Tirmisçiler: Baklagiller familyasından yabani bakla tanelerine benzer bir yiyecek olan tirmis, önce taş kadar sert olur. Bu yabani bakla taneleri birkaç gün önce tatlı, sonra da tuzlu suda sık sık suyu değiştirilerek tatlandırıldığında, ince kabuklarının altındaki sarı etli kısmı yenilecek hale gelir. Antalyalılar tarafından çok sevilen tirmis, elde taşınan küçük camekanlar içinde bardakla ölçülüp külah içinde satılırdı. Tirmisçilerden ünlüsü Mustafa Durmuş idi.
Eğrenciler: Antalya'da kızılcık meyvesine 'eğren' denir. Yaz aylarında, başında taşıdığı tepsinin üzerinde buzlarla soğuttuğu eğrenleri satan eğrenci; "Haydi, aşı eğren!" diye bağırırdı.
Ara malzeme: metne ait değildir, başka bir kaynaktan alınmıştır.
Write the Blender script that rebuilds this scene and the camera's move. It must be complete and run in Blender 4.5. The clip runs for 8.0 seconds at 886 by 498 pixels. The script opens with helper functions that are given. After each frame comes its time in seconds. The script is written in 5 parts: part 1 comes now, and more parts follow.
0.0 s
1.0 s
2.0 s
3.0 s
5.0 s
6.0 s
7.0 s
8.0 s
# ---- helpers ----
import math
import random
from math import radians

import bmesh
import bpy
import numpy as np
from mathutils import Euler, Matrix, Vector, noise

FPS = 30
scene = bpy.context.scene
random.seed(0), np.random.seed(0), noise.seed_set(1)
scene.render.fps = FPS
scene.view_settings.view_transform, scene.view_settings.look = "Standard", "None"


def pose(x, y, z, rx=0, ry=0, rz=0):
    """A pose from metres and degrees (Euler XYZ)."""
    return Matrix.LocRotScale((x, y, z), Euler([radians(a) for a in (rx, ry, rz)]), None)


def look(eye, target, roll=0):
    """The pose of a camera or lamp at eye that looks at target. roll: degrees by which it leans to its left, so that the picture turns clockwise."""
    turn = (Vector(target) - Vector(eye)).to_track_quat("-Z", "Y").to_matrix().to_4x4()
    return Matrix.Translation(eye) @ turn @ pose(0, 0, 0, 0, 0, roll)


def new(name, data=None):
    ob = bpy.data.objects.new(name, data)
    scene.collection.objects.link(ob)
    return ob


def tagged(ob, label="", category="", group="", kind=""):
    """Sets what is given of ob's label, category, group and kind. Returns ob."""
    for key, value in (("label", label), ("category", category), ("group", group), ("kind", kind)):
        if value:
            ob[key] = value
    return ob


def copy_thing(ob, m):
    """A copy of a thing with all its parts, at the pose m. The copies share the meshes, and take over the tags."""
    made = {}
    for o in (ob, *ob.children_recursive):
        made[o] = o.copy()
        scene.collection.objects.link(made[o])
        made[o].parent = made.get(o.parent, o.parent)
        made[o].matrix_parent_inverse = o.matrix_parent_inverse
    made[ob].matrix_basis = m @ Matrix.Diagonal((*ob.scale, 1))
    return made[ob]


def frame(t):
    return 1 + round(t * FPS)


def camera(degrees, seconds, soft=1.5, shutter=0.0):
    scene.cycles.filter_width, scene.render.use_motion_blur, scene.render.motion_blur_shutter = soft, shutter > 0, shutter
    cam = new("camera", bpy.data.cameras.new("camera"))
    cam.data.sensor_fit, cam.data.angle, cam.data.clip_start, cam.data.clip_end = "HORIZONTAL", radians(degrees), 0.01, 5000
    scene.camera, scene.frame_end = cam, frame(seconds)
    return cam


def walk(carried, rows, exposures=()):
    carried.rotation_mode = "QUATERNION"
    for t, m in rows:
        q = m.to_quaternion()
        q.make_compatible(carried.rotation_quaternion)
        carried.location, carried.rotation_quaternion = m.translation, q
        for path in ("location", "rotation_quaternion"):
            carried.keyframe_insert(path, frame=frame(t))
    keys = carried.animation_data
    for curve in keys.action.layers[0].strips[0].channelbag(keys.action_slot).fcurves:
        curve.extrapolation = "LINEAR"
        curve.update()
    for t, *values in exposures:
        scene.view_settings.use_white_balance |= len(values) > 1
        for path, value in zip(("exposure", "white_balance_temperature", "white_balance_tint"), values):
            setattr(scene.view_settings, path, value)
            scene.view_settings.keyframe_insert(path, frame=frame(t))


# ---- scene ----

Diğer Seyyar Satıcılar: Her mevsimde Antalya sokaklarında ayrı bir satıcı türerdi. Tenekeden uzun bir yayığa benzeyen güğümleri ile kışın salep satan bir satıcı, yaz ayları gelince hemen limonatacı olurdu. Nane şekeri ile yanında naneruhu suyu satan Akoğlan, akşamüstleri lokma satan Lokmacı Kerim Antalyalıların tanıdığı simalardı. Horoz şekerleri ile sakız satan seyyar satıcılar gün boyu sokaklarda dolaşırlardı. Frenk yemişi de seyyar araba ile en çok satılan meyveler arasında idi. Frenk yemişini, ellere diken batırmadan yiyebilmek büyük bir deneyim gerektirirdi. Dişler arasında ezilip, şekerli suyu emilen şeker kamışlarını ise bilen kalmadı. Bugünkü çocukların damak zevkleri değişince, bir zamanlar çocukların yollarını gözlediği sokak satıcıları da zamanla ortadan kayboldular. Sokaklar sessizleşti.
ELMALI ŞEKERCİLER:
Elmalı şeker, eskiden her çocuğun isteyip, ancak ailelerin kısıtlı olanakları nedeniyle çocuklarına birkaç günde bir satın alabildikleri bir şeydi. Elma şekeri, çocukların dudaklarını boyardı. Burnundan çenesine kadar kıpkırmızı olmuş çocuklar, elmalı şeker yemenin tadını çıkarmış demekti. Elmalı şekerin esas yenen kısmı en üstteki kırmızı şekerli kısmı idi. Çünkü şekerli kısmın altındaki elma, her nedense çürük elmadan yapılır; çocuklar bu kısmı birkaç kez ısırdıktan sonra, tadını beğenmez, fırlatıp atarlardı.